Friday, April 21, 2006

Be careful with each other, these fragile flames...

Over dinner the other night, a friend and I both admitted that we feel as though we have become negative people. We both said that in high school we were very cheerful, the kind of person who always had a smile on their face (in fact I can remember being asked more than once if I ever stopped smiling), always had a kind word to say, happy. But now, we felt negative, maybe jaded, that we had lost that perma-smile. While we were both able to assure the other that neither of us came off as a negative person by the worlds standards, the fact that we feel this way probably indicates that some sort of change has taken place.
Is this a change that takes place in everyone? Does the weight of life inevitably harden our hearts, even if its just a little bit? I'm in no way saying that my life has been especially hard or that I'm now a cold hearted person. But, like anyone, I have experienced hurt and dissapointment, I have seen things that frustrated and jaded m heart, and I feel like that has changed the way I react to things and people around me. I'm a little quicker to get frustrated, a little quicker to judge, a little quicker to close myself off, a little quicker to take offence. So I wonder, is there any way to heal the damage done? Am I going to little by little be overcome or can I stand up and fight for my innocence, for the light hearted joy and forgiveness that I long for.
Or was I ever that light hearted? Maybe I was just better at hiding it back then and now my tolerance level is lower and I can't quite keep my negative feelings underwraps. Is it better that I'm now being honest about my feelings? Or does it just reveal that I need to change something in my heart?

"I am convinced that tragedy wants to harden us and that our mission is to never let it."

Tuesday, April 11, 2006

I don't want to feel like this, no it's not meant to be like this...

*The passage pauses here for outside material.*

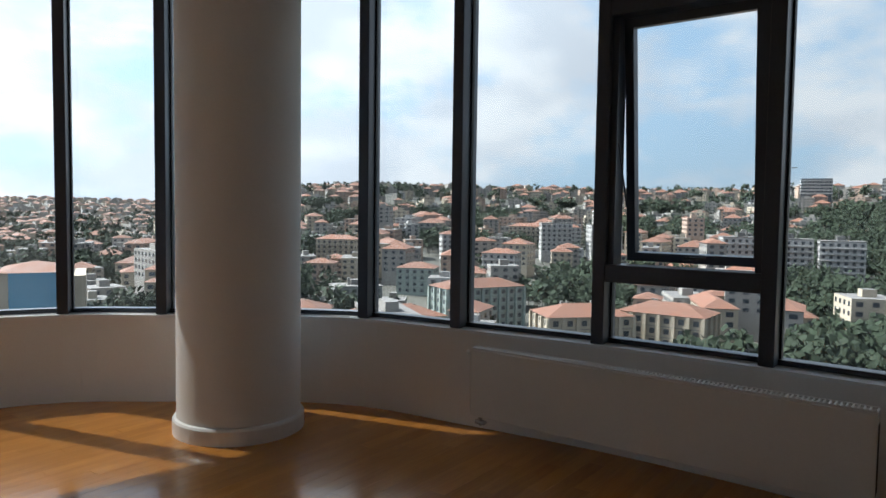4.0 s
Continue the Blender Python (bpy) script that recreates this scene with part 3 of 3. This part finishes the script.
def gz(x, y):
    """Height of the ground: a valley floor with a hill across one half of the horizon."""
    r, az = math.hypot(x, y), math.degrees(math.atan2(y, x))
    k = 1 - sm(58, 80, az)
    hill = k * (72 * sm(220, 1150, r)) + (1 - k) * (82 * sm(1200, 4200, r))
    return -42 + hill + (4 * math.sin(x * 0.006 + 1) * math.sin(y * 0.005)) * sm(200, 600, r)


bm = bmesh.new()
RS = [0, 30, 60, 100, 150, 200, 260, 330, 420, 520, 640, 780, 950, 1150, 1400, 1800, 2300, 3000, 3800, 4600]
prev = None
for r in RS:
    ring = [bm.verts.new((r * math.cos(a * math.tau / 120), r * math.sin(a * math.tau / 120), gz(r * math.cos(a * math.tau / 120), r * math.sin(a * math.tau / 120)))) for a in range(120)] if r else [bm.verts.new((0, 0, -42))]
    if prev:
        for k in range(120):
            if len(prev) == 1:
                bm.faces.new((prev[0], ring[k], ring[(k + 1) % 120]))
            else:
                bm.faces.new((prev[k], ring[k], ring[(k + 1) % 120], prev[(k + 1) % 120]))
    prev = ring
tagged(part("ground", bm, GROUND), "valley ground of the city far below", "ground", kind="structure")


def strip(name, pts, w, lift, material, label, cat):
    bm = bmesh.new()
    rows = []
    for i, p in enumerate(pts):
        a, b = Vector(pts[max(0, i - 1)]), Vector(pts[min(len(pts) - 1, i + 1)])
        d = (b - a).normalized()
        n2 = Vector((-d.y, d.x)) * w / 2
        z = gz(*p) + lift
        rows.append([bm.verts.new((p[0] + n2.x, p[1] + n2.y, z)), bm.verts.new((p[0] - n2.x, p[1] - n2.y, z)), bm.verts.new((p[0] - n2.x, p[1] - n2.y, z - lift - 1)), bm.verts.new((p[0] + n2.x, p[1] + n2.y, z - lift - 1))])
    for r, s in zip(rows, rows[1:]):
        for k in range(4):
            bm.faces.new((r[k], r[(k + 1) % 4], s[(k + 1) % 4], s[k]))
    return tagged(part(name, bm, material), label, cat, kind="structure")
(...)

The events of today have left me wondering, where is the line between being the bigger person and being a doormat? Or is there even a line? Maybe they are the one and the same.
Jesus said, "You have heard that it was said, 'Eye for eye, and tooth for tooth. But I tell you, do not resist an evil person. If anyone slaps you on the right cheek, turn to them the other cheek also. And if anyone wants to sue you and take your shirt, hand over your coat as well. If anyone forces you to go one mile, go with them two miles." (Matthew 5:38-41)
This passage flies in the face of the idea of standing up for yourself and avoiding being trampled on by other people in your life. However, these sentiments only seem to apply to certain types of relationships. If I were in a dating relationship with someone who was causing me hurt (I'm not talking physical abuse, just not treating me the way I think I deserve to be treated) no one would expect me to stay and try and fix the relationship. However, if I was having the same problem with a friend, walking away would be frowned upon.
When do you stand up and fight and when do you turn the other cheek?
Or should we always turn the other cheek?
How do I stay true to my desire not to cause others pain and sadness without putting myself in a situation that hurts?